TO DO: Locate, in the data below, the line that contains "for t, m in" and the line that contains "for path in"; reproduce exactly those two lines and every line between them, nothing more.

PROVIDED MATERIAL:
+ + + + +
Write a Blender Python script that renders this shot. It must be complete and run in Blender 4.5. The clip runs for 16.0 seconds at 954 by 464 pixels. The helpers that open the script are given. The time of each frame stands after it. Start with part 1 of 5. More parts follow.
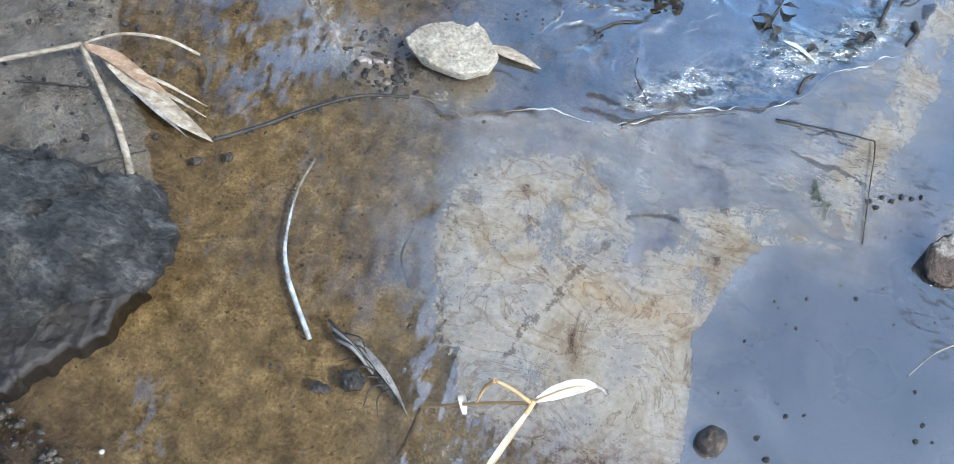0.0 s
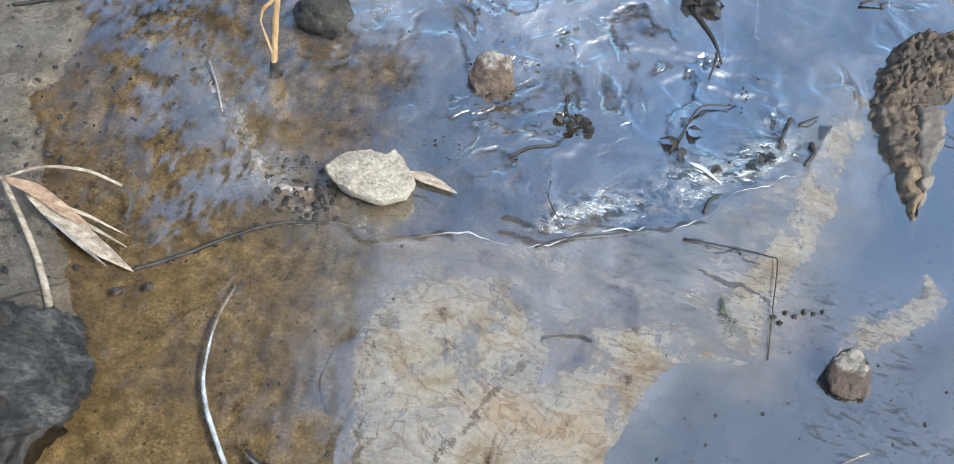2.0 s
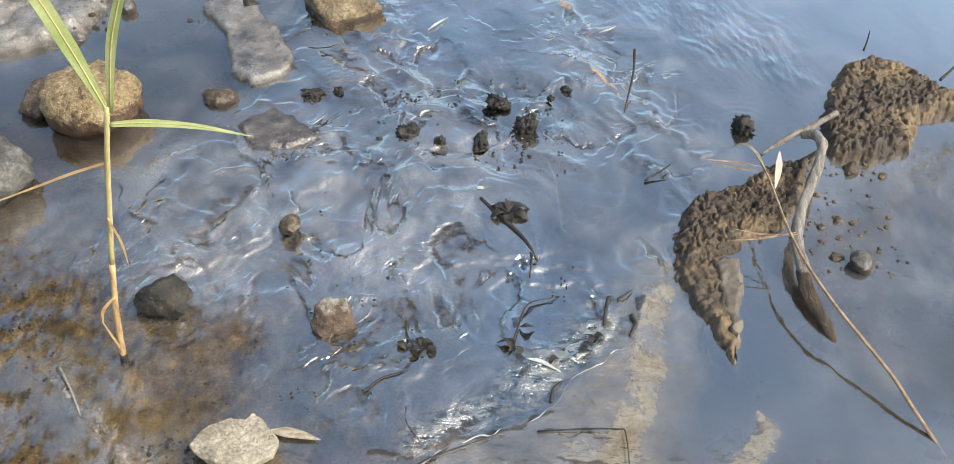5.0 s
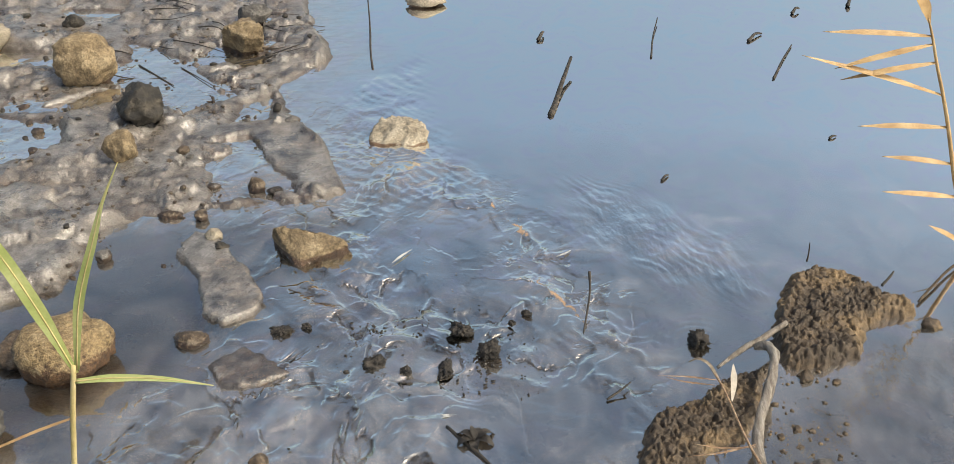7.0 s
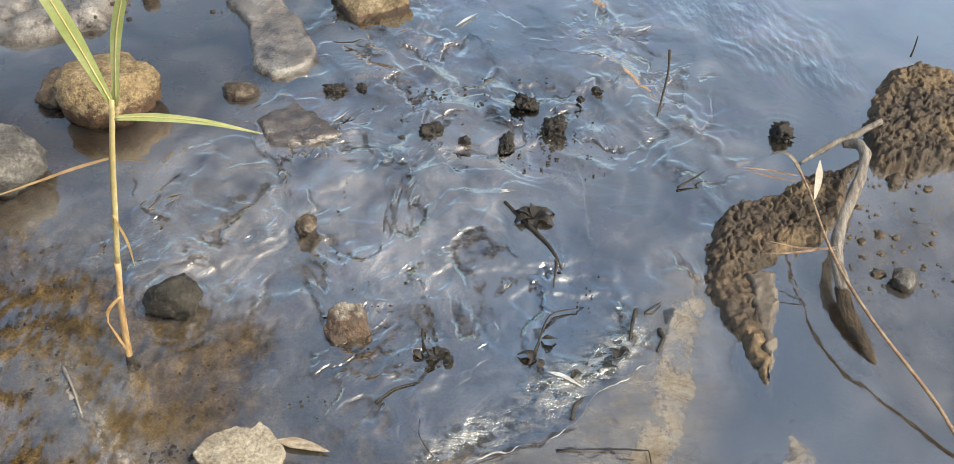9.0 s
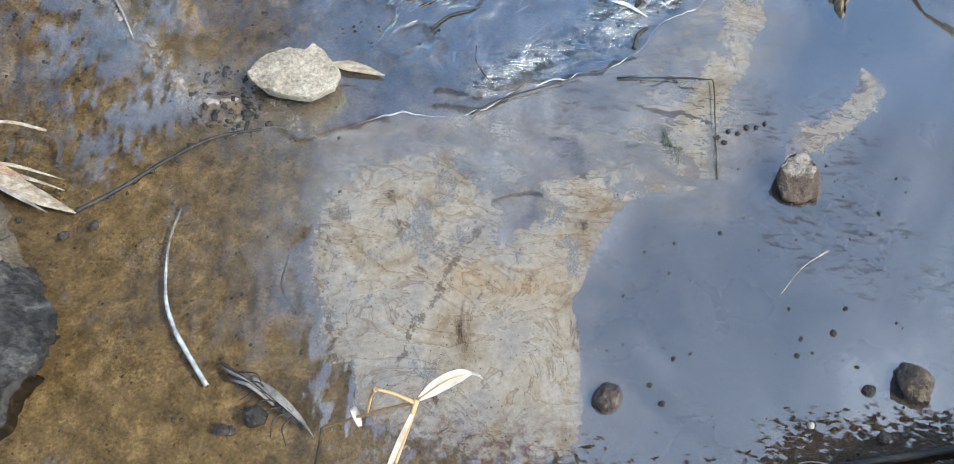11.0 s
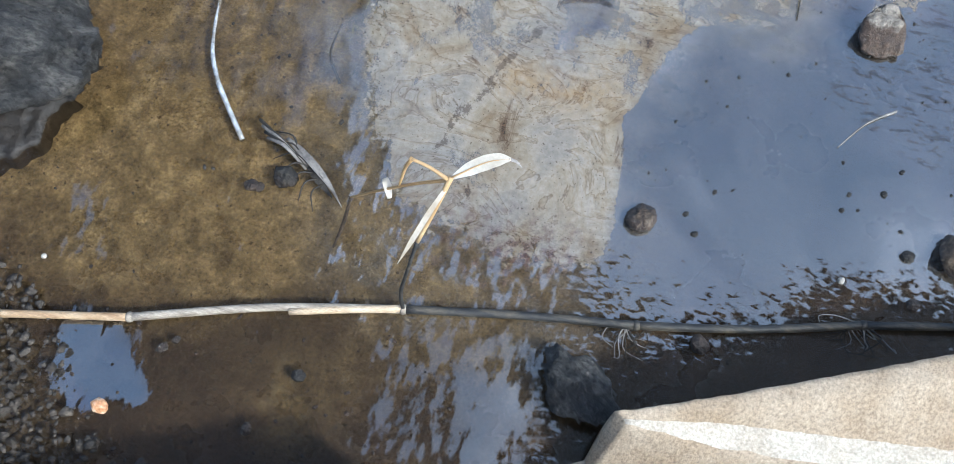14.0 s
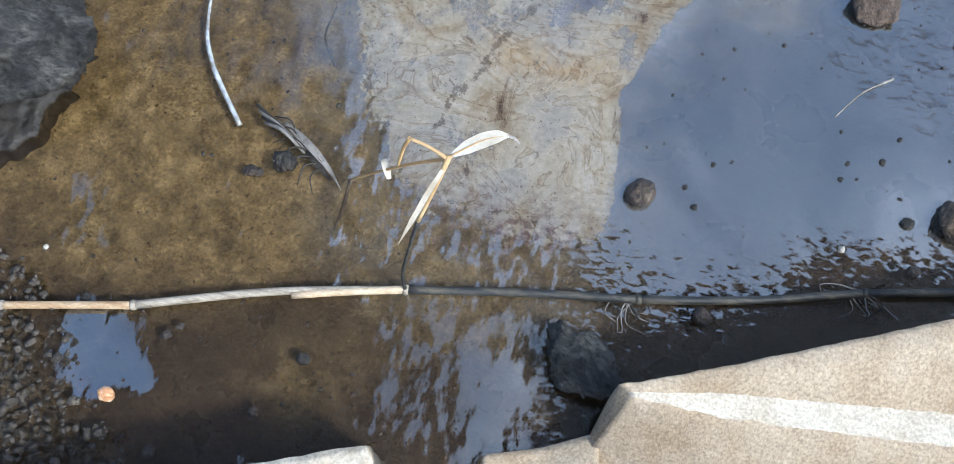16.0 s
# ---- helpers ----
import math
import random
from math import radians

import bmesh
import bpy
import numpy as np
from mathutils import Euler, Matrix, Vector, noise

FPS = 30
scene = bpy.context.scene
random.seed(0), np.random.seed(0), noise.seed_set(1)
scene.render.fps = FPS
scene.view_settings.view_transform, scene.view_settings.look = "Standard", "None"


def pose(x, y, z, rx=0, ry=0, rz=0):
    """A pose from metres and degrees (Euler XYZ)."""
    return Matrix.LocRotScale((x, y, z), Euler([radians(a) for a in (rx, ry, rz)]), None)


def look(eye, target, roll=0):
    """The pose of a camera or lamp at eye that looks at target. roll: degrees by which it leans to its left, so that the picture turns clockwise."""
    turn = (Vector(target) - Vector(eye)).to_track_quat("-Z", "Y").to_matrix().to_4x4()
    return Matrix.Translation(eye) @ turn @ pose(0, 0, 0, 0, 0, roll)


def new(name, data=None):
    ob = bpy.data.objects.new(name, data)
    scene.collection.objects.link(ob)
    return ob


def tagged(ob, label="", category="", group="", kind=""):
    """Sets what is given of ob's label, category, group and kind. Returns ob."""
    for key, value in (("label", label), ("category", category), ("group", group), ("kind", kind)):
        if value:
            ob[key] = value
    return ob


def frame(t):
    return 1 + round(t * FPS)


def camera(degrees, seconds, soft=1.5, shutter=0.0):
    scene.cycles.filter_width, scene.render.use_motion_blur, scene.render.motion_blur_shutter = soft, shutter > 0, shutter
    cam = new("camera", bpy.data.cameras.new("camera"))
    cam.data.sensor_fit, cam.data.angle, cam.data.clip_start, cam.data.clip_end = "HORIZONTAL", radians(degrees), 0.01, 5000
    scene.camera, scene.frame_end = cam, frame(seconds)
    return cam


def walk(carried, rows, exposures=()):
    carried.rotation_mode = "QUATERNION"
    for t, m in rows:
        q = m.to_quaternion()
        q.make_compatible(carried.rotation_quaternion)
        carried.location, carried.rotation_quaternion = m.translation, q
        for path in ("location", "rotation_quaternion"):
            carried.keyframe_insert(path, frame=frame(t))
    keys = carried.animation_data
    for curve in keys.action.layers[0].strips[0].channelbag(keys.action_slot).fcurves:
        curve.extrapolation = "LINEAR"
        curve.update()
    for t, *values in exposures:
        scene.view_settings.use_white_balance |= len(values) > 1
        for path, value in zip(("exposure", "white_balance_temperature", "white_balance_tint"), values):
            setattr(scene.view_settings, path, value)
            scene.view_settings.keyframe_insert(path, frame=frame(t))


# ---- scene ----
cam = camera(51.0, 16.0, soft=0.7)
PATH = [
    (0, (0.005, 0.102, 1.951), (-0.243, 1.044, 0.205), 3.7),
    (0.5, (0.022, 0.145, 1.989), (-0.258, 1.169, 0.294), 4.3),
    (1, (0.044, 0.151, 2.011), (-0.233, 1.228, 0.349), 4.8),
    (1.5, (0.05, 0.156, 2.029), (-0.191, 1.269, 0.385), 6.0),
    (2, (0.069, 0.157, 2.046), (-0.136, 1.273, 0.399), 6.3),
    (2.5, (0.09, 0.149, 2.086), (-0.097, 1.354, 0.501), 5.1),
    (3, (0.104, 0.133, 2.128), (-0.01, 1.391, 0.578), 4.7),
    (3.2, (0.122, 0.126, 2.143), (0.029, 1.405, 0.609), 4.2),
    (5.3, (0.208, 0.128, 2.285), (0.172, 1.609, 0.941), 0.0),
    (5.5, (0.224, 0.117, 2.3), (0.188, 1.639, 1.003), 0.1),
    (6, (0.252, 0.082, 2.363), (0.261, 1.709, 1.2), -0.1),
    (6.5, (0.276, 0.073, 2.373), (0.273, 1.744, 1.275), -1.7),
    (7, (0.271, 0.076, 2.379), (0.269, 1.768, 1.312), -2.2),
    (7.5, (0.259, 0.116, 2.364), (0.251, 1.773, 1.244), -2.0),
    (8, (0.259, 0.197, 2.338), (0.2, 1.81, 1.158), 0.4),
    (8.5, (0.21, 0.273, 2.266), (0.136, 1.791, 0.965), 1.0),
    (9, (0.206, 0.236, 2.193), (0.112, 1.661, 0.793), -0.1),
    (9.5, (0.187, 0.227, 2.159), (0.054, 1.54, 0.656), -1.2),
    (10, (0.14, 0.171, 2.079), (0.019, 1.325, 0.45), -1.8),
    (10.2, (0.151, 0.16, 2.065), (0.021, 1.258, 0.398), -2.5),
    (12.3, (0.172, 0.051, 1.937), (0.03, 0.83, 0.101), -2.7),
    (12.5, (0.173, 0.039, 1.934), (0.028, 0.782, 0.082), -3.4),
    (13, (0.176, 0.039, 1.923), (0.024, 0.747, 0.06), -1.5),
    (13.5, (0.174, 0.053, 1.921), (0.005, 0.729, 0.046), 0.5),
    (14, (0.168, 0.049, 1.918), (0.01, 0.716, 0.039), 2.3),
    (14.5, (0.167, 0.047, 1.914), (0.01, 0.697, 0.029), 1.9),
    (15, (0.164, 0.045, 1.912), (0.017, 0.682, 0.022), 2.0),
    (15.5, (0.168, 0.04, 1.907), (0.019, 0.667, 0.014), 0.7),
    (16, (0.172, 0.035, 1.917), (0.02, 0.676, 0.029), 0.7),
]
EXPOSURES = [(0, 0.84, 5250, 2), (1.5, 0.80, 5500, 2), (3.2, 0.74, 5950, 2), (5.5, 0.60, 6650, 3), (6.5, 0.47, 7050, 5), (7.5, 0.30, 7200, 5), (8.5, 0.36, 7050, 4), (9, 0.52, 6950, 4), (10.2, 0.68, 6100, 3), (12.3, 0.80, 5350, 2), (13, 0.68, 5350, 2), (16, 0.64, 5350, 2)]
walk(cam, [(t, look(eye, target, roll)) for t, eye, target, roll in PATH], EXPOSURES)

# ---------- light ----------
SUN_DIR = Vector((0.58, -0.26, 0.77)).normalized()
world = bpy.data.worlds.new("sky")
scene.world = world
world.use_nodes = True
wn, wl = world.node_tree.nodes, world.node_tree.links
wn.clear()
sky = wn.new("ShaderNodeTexSky")
sky.sky_type, sky.sun_disc = "NISHITA", False
sky.sun_elevation = math.asin(SUN_DIR.z)
sky.sun_rotation = math.atan2(SUN_DIR.x, SUN_DIR.y)
sky.air_density, sky.dust_density, sky.ozone_density = 1.0, 4.6, 0.75
bg = wn.new("ShaderNodeBackground")
bg.inputs["Strength"].default_value = 0.15
wout = wn.new("ShaderNodeOutputWorld")
wl.new(sky.outputs[0], bg.inputs[0])
wl.new(bg.outputs[0], wout.inputs[0])
sun_data = bpy.data.lights.new("sun", "SUN")
sun_data.energy, sun_data.angle, sun_data.color = 2.3, radians(6.0), (1.0, 0.94, 0.85)
sun = new("sun", sun_data)
sun.matrix_world = look(SUN_DIR * 30, (0, 0, 0))


# ---------- numeric helpers ----------
def hash2(ix, iy, seed):
    h = (ix.astype(np.int64) * 374761393 + iy.astype(np.int64) * 668265263 + seed * 974634777) & 0xFFFFFFFF
    h = ((h ^ (h >> 13)) * 1274126177) & 0xFFFFFFFF
    return ((h ^ (h >> 16)) & 0xFFFF) / 65535.0


def vnoise(x, y, seed=0):
    ix, iy = np.floor(x), np.floor(y)
    fx, fy = x - ix, y - iy
    fx, fy = fx * fx * (3 - 2 * fx), fy * fy * (3 - 2 * fy)
    a, b = hash2(ix, iy, seed), hash2(ix + 1, iy, seed)
    c, d = hash2(ix, iy + 1, seed), hash2(ix + 1, iy + 1, seed)
    return (a * (1 - fx) + b * fx) * (1 - fy) + (c * (1 - fx) + d * fx) * fy


def fbm(x, y, seed=0, octaves=4):
    """Smooth noise from -1 to 1."""
    out, amp, total = 0.0, 1.0, 0.0
    for k in range(octaves):
        out = out + amp * (vnoise(x * 2 ** k, y * 2 ** k, seed + k) * 2 - 1)
        total += amp
        amp *= 0.5
    return out / total


def lumps(x, y, size, seed, fill=0.75):
    """Rounded nodules of that size, from 0 to 1."""
    u, v = x / size, y / size
    ix, iy = np.floor(u), np.floor(v)
    best = np.zeros_like(u)
    for dx in (-1, 0, 1):
        for dy in (-1, 0, 1):
            cx, cy = ix + dx, iy + dy
            px, py = cx + 0.15 + 0.7 * hash2(cx, cy, seed), cy + 0.15 + 0.7 * hash2(cx, cy, seed + 7)
            r = 0.34 + 0.28 * hash2(cx, cy, seed + 13)
            tall = 0.35 + 0.65 * hash2(cx, cy, seed + 19)
            d2 = ((u - px) ** 2 + (v - py) ** 2) / (r * r)
            best = np.maximum(best, tall * np.sqrt(np.clip(1 - d2 * fill, 0, 1)))
    return best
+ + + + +
TASK ANSWER:
    for t, m in rows:
        q = m.to_quaternion()
        q.make_compatible(carried.rotation_quaternion)
        carried.location, carried.rotation_quaternion = m.translation, q
        for path in ("location", "rotation_quaternion"):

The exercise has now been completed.